TASK DIRECTIONS>
With the pictures left out, copy the listing below exactly.

DATA LINES>
________________________________________
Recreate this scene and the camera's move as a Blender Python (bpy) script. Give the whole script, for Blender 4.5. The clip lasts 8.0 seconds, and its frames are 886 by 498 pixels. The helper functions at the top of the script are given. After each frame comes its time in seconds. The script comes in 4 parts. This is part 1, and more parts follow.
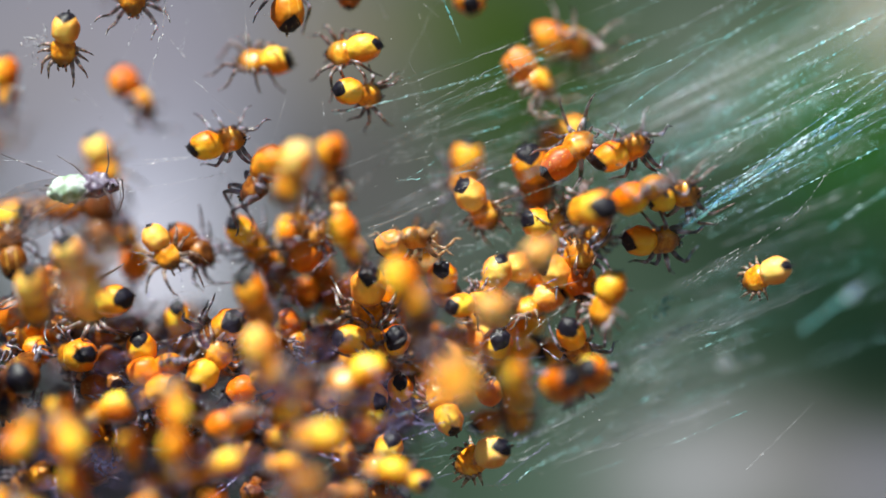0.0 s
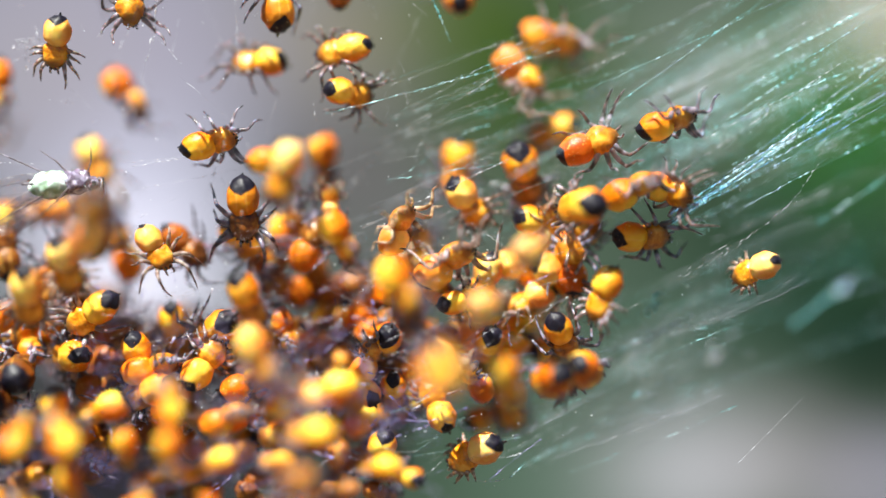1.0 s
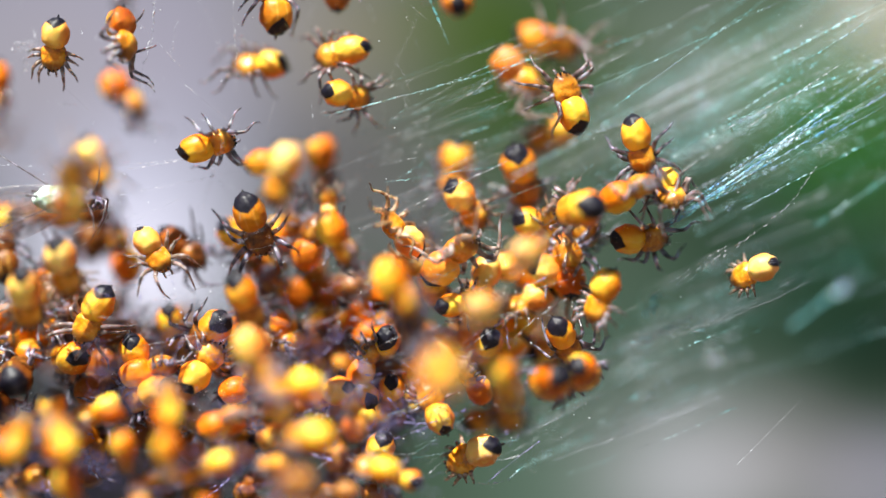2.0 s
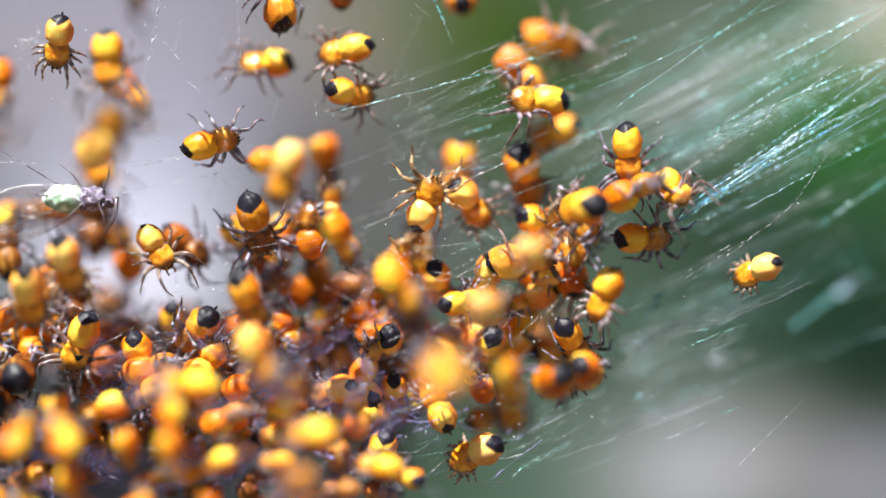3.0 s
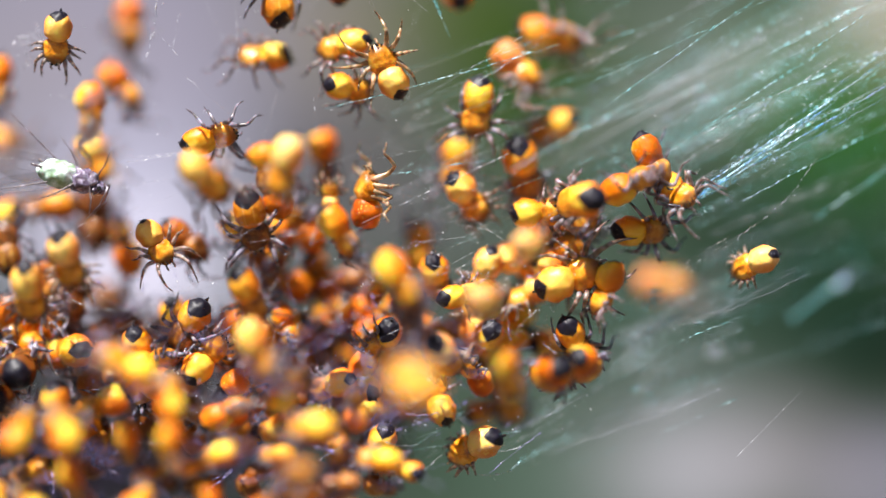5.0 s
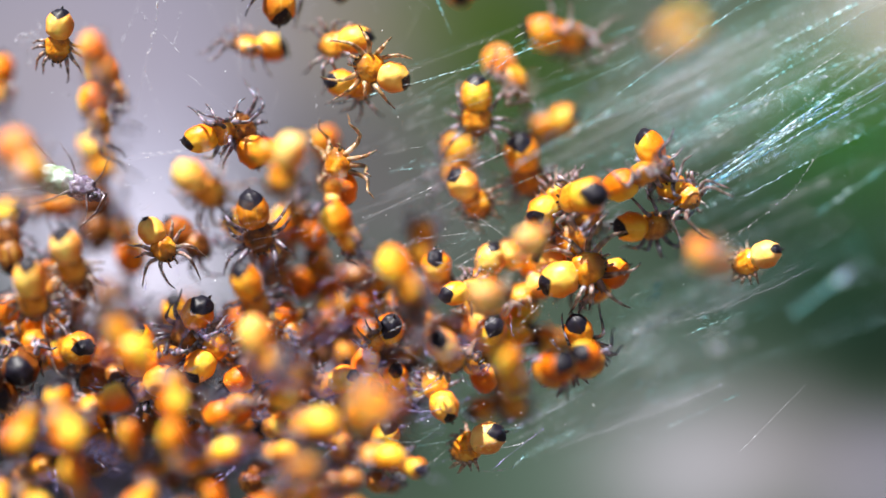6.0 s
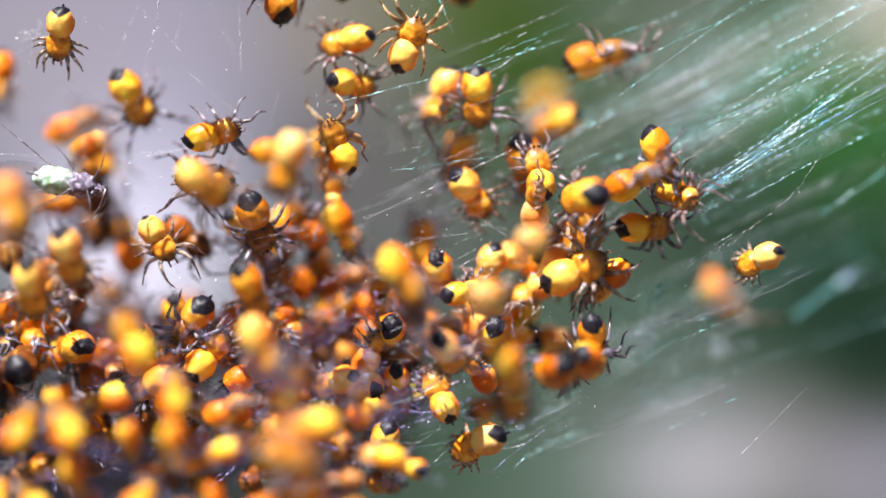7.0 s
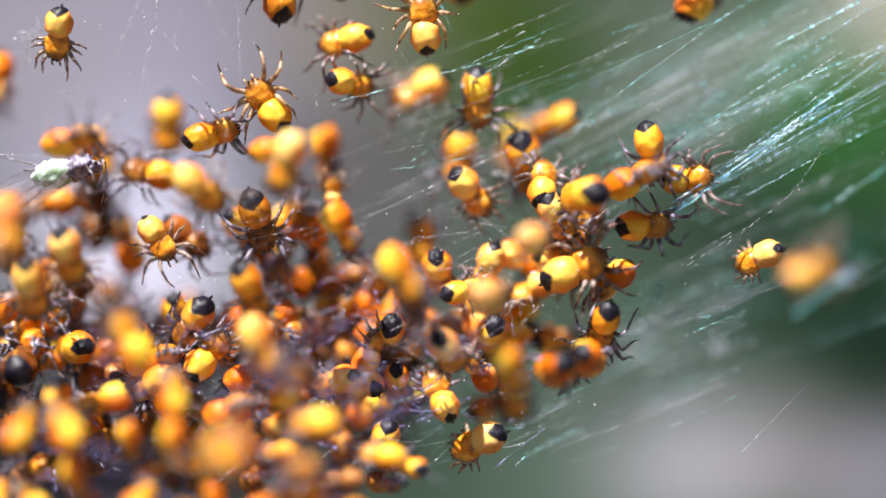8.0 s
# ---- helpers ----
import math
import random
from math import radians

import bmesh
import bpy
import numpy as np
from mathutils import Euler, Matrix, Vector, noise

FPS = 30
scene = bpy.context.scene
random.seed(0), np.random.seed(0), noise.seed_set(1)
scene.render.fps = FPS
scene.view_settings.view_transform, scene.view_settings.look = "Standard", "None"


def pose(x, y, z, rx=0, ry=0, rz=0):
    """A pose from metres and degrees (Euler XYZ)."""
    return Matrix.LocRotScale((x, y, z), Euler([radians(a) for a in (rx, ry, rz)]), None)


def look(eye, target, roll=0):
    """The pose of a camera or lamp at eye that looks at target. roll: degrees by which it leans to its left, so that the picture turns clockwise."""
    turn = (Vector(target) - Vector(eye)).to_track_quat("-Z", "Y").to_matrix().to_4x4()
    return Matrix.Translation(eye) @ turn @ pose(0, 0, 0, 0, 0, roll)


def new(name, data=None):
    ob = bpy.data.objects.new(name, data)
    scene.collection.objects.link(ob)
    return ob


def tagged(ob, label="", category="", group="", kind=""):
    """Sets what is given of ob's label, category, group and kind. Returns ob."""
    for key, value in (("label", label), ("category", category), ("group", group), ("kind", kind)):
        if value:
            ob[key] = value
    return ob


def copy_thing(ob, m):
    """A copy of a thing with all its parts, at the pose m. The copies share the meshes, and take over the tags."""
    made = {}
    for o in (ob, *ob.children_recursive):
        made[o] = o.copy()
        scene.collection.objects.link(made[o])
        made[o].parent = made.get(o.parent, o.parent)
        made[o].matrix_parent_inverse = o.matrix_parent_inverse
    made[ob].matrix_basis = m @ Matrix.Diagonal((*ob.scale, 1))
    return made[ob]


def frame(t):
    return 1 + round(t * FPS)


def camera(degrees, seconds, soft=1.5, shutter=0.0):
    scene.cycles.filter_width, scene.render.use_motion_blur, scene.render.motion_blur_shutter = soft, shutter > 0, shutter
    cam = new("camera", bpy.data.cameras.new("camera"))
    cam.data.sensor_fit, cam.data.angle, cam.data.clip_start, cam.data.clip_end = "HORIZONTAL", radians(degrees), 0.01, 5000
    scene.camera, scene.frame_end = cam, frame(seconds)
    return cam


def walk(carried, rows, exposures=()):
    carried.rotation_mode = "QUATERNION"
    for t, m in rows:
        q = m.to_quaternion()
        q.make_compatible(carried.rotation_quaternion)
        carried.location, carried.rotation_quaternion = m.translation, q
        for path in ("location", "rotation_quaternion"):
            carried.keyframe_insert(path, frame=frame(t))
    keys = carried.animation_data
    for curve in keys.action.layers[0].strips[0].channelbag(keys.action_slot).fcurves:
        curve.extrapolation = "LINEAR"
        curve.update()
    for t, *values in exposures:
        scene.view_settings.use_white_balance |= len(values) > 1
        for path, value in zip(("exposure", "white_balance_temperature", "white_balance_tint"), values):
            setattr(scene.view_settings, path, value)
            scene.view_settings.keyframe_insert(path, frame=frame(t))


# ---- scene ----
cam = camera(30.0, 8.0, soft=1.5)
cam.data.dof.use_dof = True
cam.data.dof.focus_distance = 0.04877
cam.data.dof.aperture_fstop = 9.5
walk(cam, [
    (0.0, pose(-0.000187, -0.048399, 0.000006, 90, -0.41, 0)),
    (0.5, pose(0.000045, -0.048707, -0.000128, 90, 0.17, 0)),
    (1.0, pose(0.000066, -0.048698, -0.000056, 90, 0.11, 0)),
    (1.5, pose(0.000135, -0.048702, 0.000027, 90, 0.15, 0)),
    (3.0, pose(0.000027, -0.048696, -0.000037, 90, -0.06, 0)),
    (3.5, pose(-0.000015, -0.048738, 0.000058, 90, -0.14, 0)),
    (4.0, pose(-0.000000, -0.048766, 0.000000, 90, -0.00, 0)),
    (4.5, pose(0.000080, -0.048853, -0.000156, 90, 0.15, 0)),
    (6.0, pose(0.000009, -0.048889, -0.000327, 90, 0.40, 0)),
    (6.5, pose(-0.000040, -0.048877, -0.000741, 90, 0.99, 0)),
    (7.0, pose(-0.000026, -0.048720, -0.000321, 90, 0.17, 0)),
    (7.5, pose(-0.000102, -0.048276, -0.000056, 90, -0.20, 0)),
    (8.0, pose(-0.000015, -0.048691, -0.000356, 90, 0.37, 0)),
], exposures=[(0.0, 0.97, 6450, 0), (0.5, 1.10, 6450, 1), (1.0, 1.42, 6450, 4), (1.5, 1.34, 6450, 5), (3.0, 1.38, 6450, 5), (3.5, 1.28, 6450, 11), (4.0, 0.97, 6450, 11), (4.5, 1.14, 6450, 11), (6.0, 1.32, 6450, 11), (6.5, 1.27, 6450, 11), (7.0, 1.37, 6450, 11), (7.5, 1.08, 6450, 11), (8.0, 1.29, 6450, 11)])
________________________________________
TASK RESULT>
Recreate this scene and the camera's move as a Blender Python (bpy) script. Give the whole script, for Blender 4.5. The clip lasts 8.0 seconds, and its frames are 886 by 498 pixels. The helper functions at the top of the script are given. After each frame comes its time in seconds. The script comes in 4 parts. This is part 1, and more parts follow.
0.0 s
1.0 s
2.0 s
3.0 s
5.0 s
6.0 s
7.0 s
8.0 s
# ---- helpers ----
import math
import random
from math import radians

import bmesh
import bpy
import numpy as np
from mathutils import Euler, Matrix, Vector, noise

FPS = 30
scene = bpy.context.scene
random.seed(0), np.random.seed(0), noise.seed_set(1)
scene.render.fps = FPS
scene.view_settings.view_transform, scene.view_settings.look = "Standard", "None"


def pose(x, y, z, rx=0, ry=0, rz=0):
    """A pose from metres and degrees (Euler XYZ)."""
    return Matrix.LocRotScale((x, y, z), Euler([radians(a) for a in (rx, ry, rz)]), None)


def look(eye, target, roll=0):
    """The pose of a camera or lamp at eye that looks at target. roll: degrees by which it leans to its left, so that the picture turns clockwise."""
    turn = (Vector(target) - Vector(eye)).to_track_quat("-Z", "Y").to_matrix().to_4x4()
    return Matrix.Translation(eye) @ turn @ pose(0, 0, 0, 0, 0, roll)


def new(name, data=None):
    ob = bpy.data.objects.new(name, data)
    scene.collection.objects.link(ob)
    return ob


def tagged(ob, label="", category="", group="", kind=""):
    """Sets what is given of ob's label, category, group and kind. Returns ob."""
    for key, value in (("label", label), ("category", category), ("group", group), ("kind", kind)):
        if value:
            ob[key] = value
    return ob


def copy_thing(ob, m):
    """A copy of a thing with all its parts, at the pose m. The copies share the meshes, and take over the tags."""
    made = {}
    for o in (ob, *ob.children_recursive):
        made[o] = o.copy()
        scene.collection.objects.link(made[o])
        made[o].parent = made.get(o.parent, o.parent)
        made[o].matrix_parent_inverse = o.matrix_parent_inverse
    made[ob].matrix_basis = m @ Matrix.Diagonal((*ob.scale, 1))
    return made[ob]


def frame(t):
    return 1 + round(t * FPS)


def camera(degrees, seconds, soft=1.5, shutter=0.0):
    scene.cycles.filter_width, scene.render.use_motion_blur, scene.render.motion_blur_shutter = soft, shutter > 0, shutter
    cam = new("camera", bpy.data.cameras.new("camera"))
    cam.data.sensor_fit, cam.data.angle, cam.data.clip_start, cam.data.clip_end = "HORIZONTAL", radians(degrees), 0.01, 5000
    scene.camera, scene.frame_end = cam, frame(seconds)
    return cam


def walk(carried, rows, exposures=()):
    carried.rotation_mode = "QUATERNION"
    for t, m in rows:
        q = m.to_quaternion()
        q.make_compatible(carried.rotation_quaternion)
        carried.location, carried.rotation_quaternion = m.translation, q
        for path in ("location", "rotation_quaternion"):
            carried.keyframe_insert(path, frame=frame(t))
    keys = carried.animation_data
    for curve in keys.action.layers[0].strips[0].channelbag(keys.action_slot).fcurves:
        curve.extrapolation = "LINEAR"
        curve.update()
    for t, *values in exposures:
        scene.view_settings.use_white_balance |= len(values) > 1
        for path, value in zip(("exposure", "white_balance_temperature", "white_balance_tint"), values):
            setattr(scene.view_settings, path, value)
            scene.view_settings.keyframe_insert(path, frame=frame(t))


# ---- scene ----
cam = camera(30.0, 8.0, soft=1.5)
cam.data.dof.use_dof = True
cam.data.dof.focus_distance = 0.04877
cam.data.dof.aperture_fstop = 9.5
walk(cam, [
    (0.0, pose(-0.000187, -0.048399, 0.000006, 90, -0.41, 0)),
    (0.5, pose(0.000045, -0.048707, -0.000128, 90, 0.17, 0)),
    (1.0, pose(0.000066, -0.048698, -0.000056, 90, 0.11, 0)),
    (1.5, pose(0.000135, -0.048702, 0.000027, 90, 0.15, 0)),
    (3.0, pose(0.000027, -0.048696, -0.000037, 90, -0.06, 0)),
    (3.5, pose(-0.000015, -0.048738, 0.000058, 90, -0.14, 0)),
    (4.0, pose(-0.000000, -0.048766, 0.000000, 90, -0.00, 0)),
    (4.5, pose(0.000080, -0.048853, -0.000156, 90, 0.15, 0)),
    (6.0, pose(0.000009, -0.048889, -0.000327, 90, 0.40, 0)),
    (6.5, pose(-0.000040, -0.048877, -0.000741, 90, 0.99, 0)),
    (7.0, pose(-0.000026, -0.048720, -0.000321, 90, 0.17, 0)),
    (7.5, pose(-0.000102, -0.048276, -0.000056, 90, -0.20, 0)),
    (8.0, pose(-0.000015, -0.048691, -0.000356, 90, 0.37, 0)),
], exposures=[(0.0, 0.97, 6450, 0), (0.5, 1.10, 6450, 1), (1.0, 1.42, 6450, 4), (1.5, 1.34, 6450, 5), (3.0, 1.38, 6450, 5), (3.5, 1.28, 6450, 11), (4.0, 0.97, 6450, 11), (4.5, 1.14, 6450, 11), (6.0, 1.32, 6450, 11), (6.5, 1.27, 6450, 11), (7.0, 1.37, 6450, 11), (7.5, 1.08, 6450, 11), (8.0, 1.29, 6450, 11)])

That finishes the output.